Why would God choose to include such a passage in His Word?  It might discourage people from becoming believers, right?  Imagine if all believers all of a sudden were possessed by a dark spirit such as filled David’s heart.  Do you think anyone would find Christianity attractive?  It might even discourage some believers from continuing in their faith.  If David was a man after God’s own heart and he felt this way, what hope is there that my relationship with God would be a more fulfilling one, or one even as “good” as David’s when he’s expressing himself this way?

In The Gospel According to Job, Mike Mason offers one suggestion: “…there can be a strange comfort in the reading of this psalm in times of trouble.  It is good to be reminded that such a black outpouring really is Scriptural, that prayer need not be upbeat and optimistic.  The true believer does not always rise from his knees full of encouragement and fresh hope.  There are times when one may remain down in the dumps and yet still have prayed well.  For what God wants from us is not the observance of religious protocol, but just that we be real with Him.  What He wants is our hearts.

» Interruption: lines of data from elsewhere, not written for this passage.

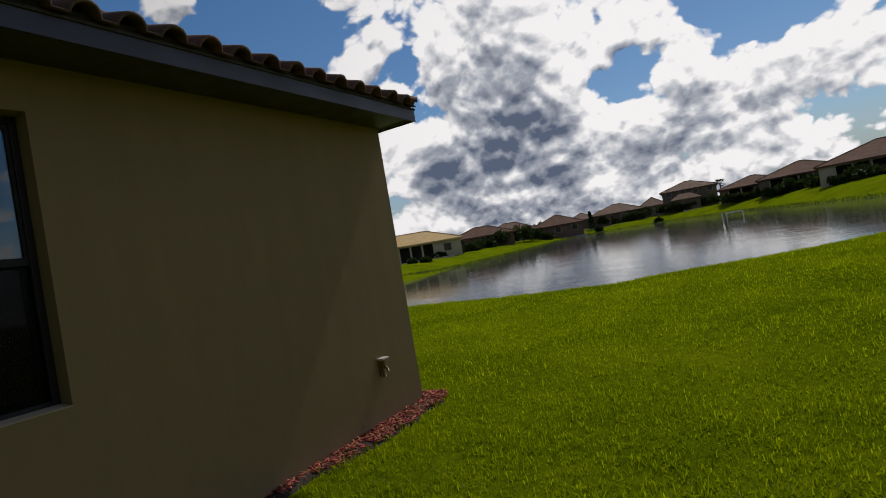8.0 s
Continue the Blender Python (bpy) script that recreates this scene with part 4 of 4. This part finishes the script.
def build_neighbour():
    """The next house, beside the camera's way: it fills the window reflections."""
    g = -0.2
    h = thing("neighbour_house", (13.2, -6.0, g), "single-storey tan stucco house with a brown barrel-tile roof", "house")
    w, d, eave = 12.0, 31.0, 3.3
    bm = bmesh.new()
    box(bm, (-w / 2, -d / 2, -0.6), (w / 2, d / 2, eave))
    part("wall", bm, STUCCO, h)
    hw, hd, run = w / 2 + 0.5, d / 2 + 0.5, w / 2 + 0.5
    top = eave + 0.1 + run * math.tan(PITCH)
    bm = bmesh.new()
    c = [bm.verts.new(p) for p in ((-hw, -hd, eave + 0.1), (hw, -hd, eave + 0.1), (hw, hd, eave + 0.1), (-hw, hd, eave + 0.1))]
    low = [bm.verts.new((v.co.x, v.co.y, eave - 0.06)) for v in c]
    a, b = bm.verts.new((0, -hd + run, top)), bm.verts.new((0, hd - run, top))
    for f in ((c[0], c[1], a), (c[1], c[2], b, a), (c[2], c[3], b), (c[3], c[0], a, b)):
        bm.faces.new(f)
    for k in range(4):
        bm.faces.new((low[k], low[(k + 1) % 4], c[(k + 1) % 4], c[k]))
    bm.faces.new(low[::-1])
    bmesh.ops.recalc_face_normals(bm, faces=bm.faces[:])
    part("roof", bm, TILE_FAR, h)
    part("fascia", boxed(((-hw - 0.015, -hd, eave - 0.08), (-hw - 0.002, hd, eave + 0.08))), FASCIA, h)
    # courses of barrel tiles on the slope that faces the wall
    co = np.array([(0, -0.14, 0.0), (0, -0.1, 0.07), (0, -0.04, 0.10), (0, 0.02, 0.07), (0, 0.06, 0.0), (-0.42, -0.14, -0.02), (-0.42, -0.1, 0.05), (-0.42, -0.04, 0.08), (-0.42, 0.02, 0.05), (-0.42, 0.06, -0.02)])
    quads = np.array([(k, k + 1, k + 6, k + 5) for k in range(4)])
    vs, fs, n = [], [], 0
    for course in range(18):
        s = course * 0.37
        x, z = -hw - 0.04 + s * math.cos(PITCH), eave + 0.115 + s * math.sin(PITCH)
        y = -hd + 0.2 + s * math.cos(PITCH)
        m = np.array(Matrix.Translation((x, 0, z)) @ Matrix.Rotation(math.pi, 4, "Z") @ Matrix.Rotation(PITCH, 4, "Y"))
        while y < hd - 0.1 - s * math.cos(PITCH):
            vs.append(co @ m[:3, :3].T + m[:3, 3] + [0, y, 0])
            fs.append(quads + n)
            n += 10
            y += 0.2855
    rest = new("roof_tiles", raw_mesh("roof_tiles", np.concatenate(vs), np.concatenate(fs), TILE_FAR, True))
    rest.parent = h
    tagged(rest, "rows of weathered brown barrel tiles", kind="stuff")


build_neighbour()
build_houses()
build_bank()
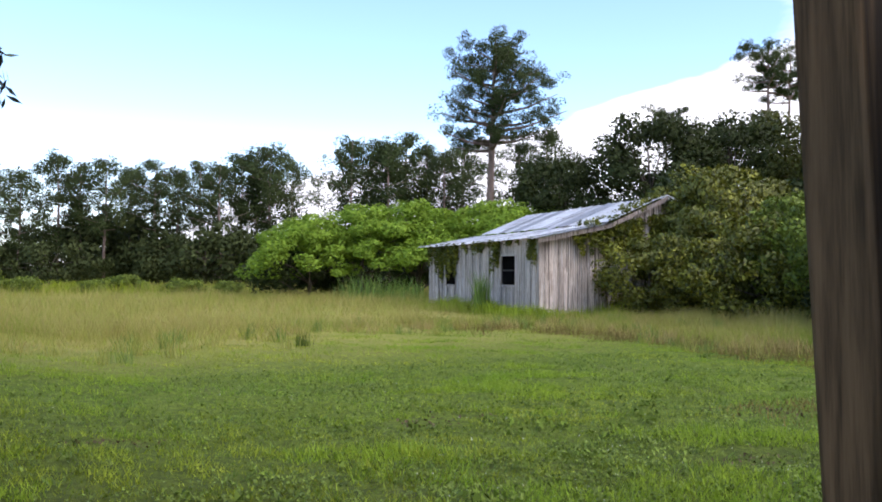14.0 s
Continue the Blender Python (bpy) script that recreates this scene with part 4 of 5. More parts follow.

The effectiveness of our prayers and prayer life should never be judged by how it makes us feel, or how well we feel we prayed.  It should be judged by honesty.  God wants the real you and I – whether we are up or down, filled with hope or bitterly discouraged. 

PRAYER:  Lord, I know that at times I have prayed with the hidden motive of trying to manipulate You.  I know I have not always been honest in my talking with You.  Father, I want to give you my heart regardless of its condition, to be real and genuine with You and before You.  Help me to be real.  In Jesus’ name, Amen.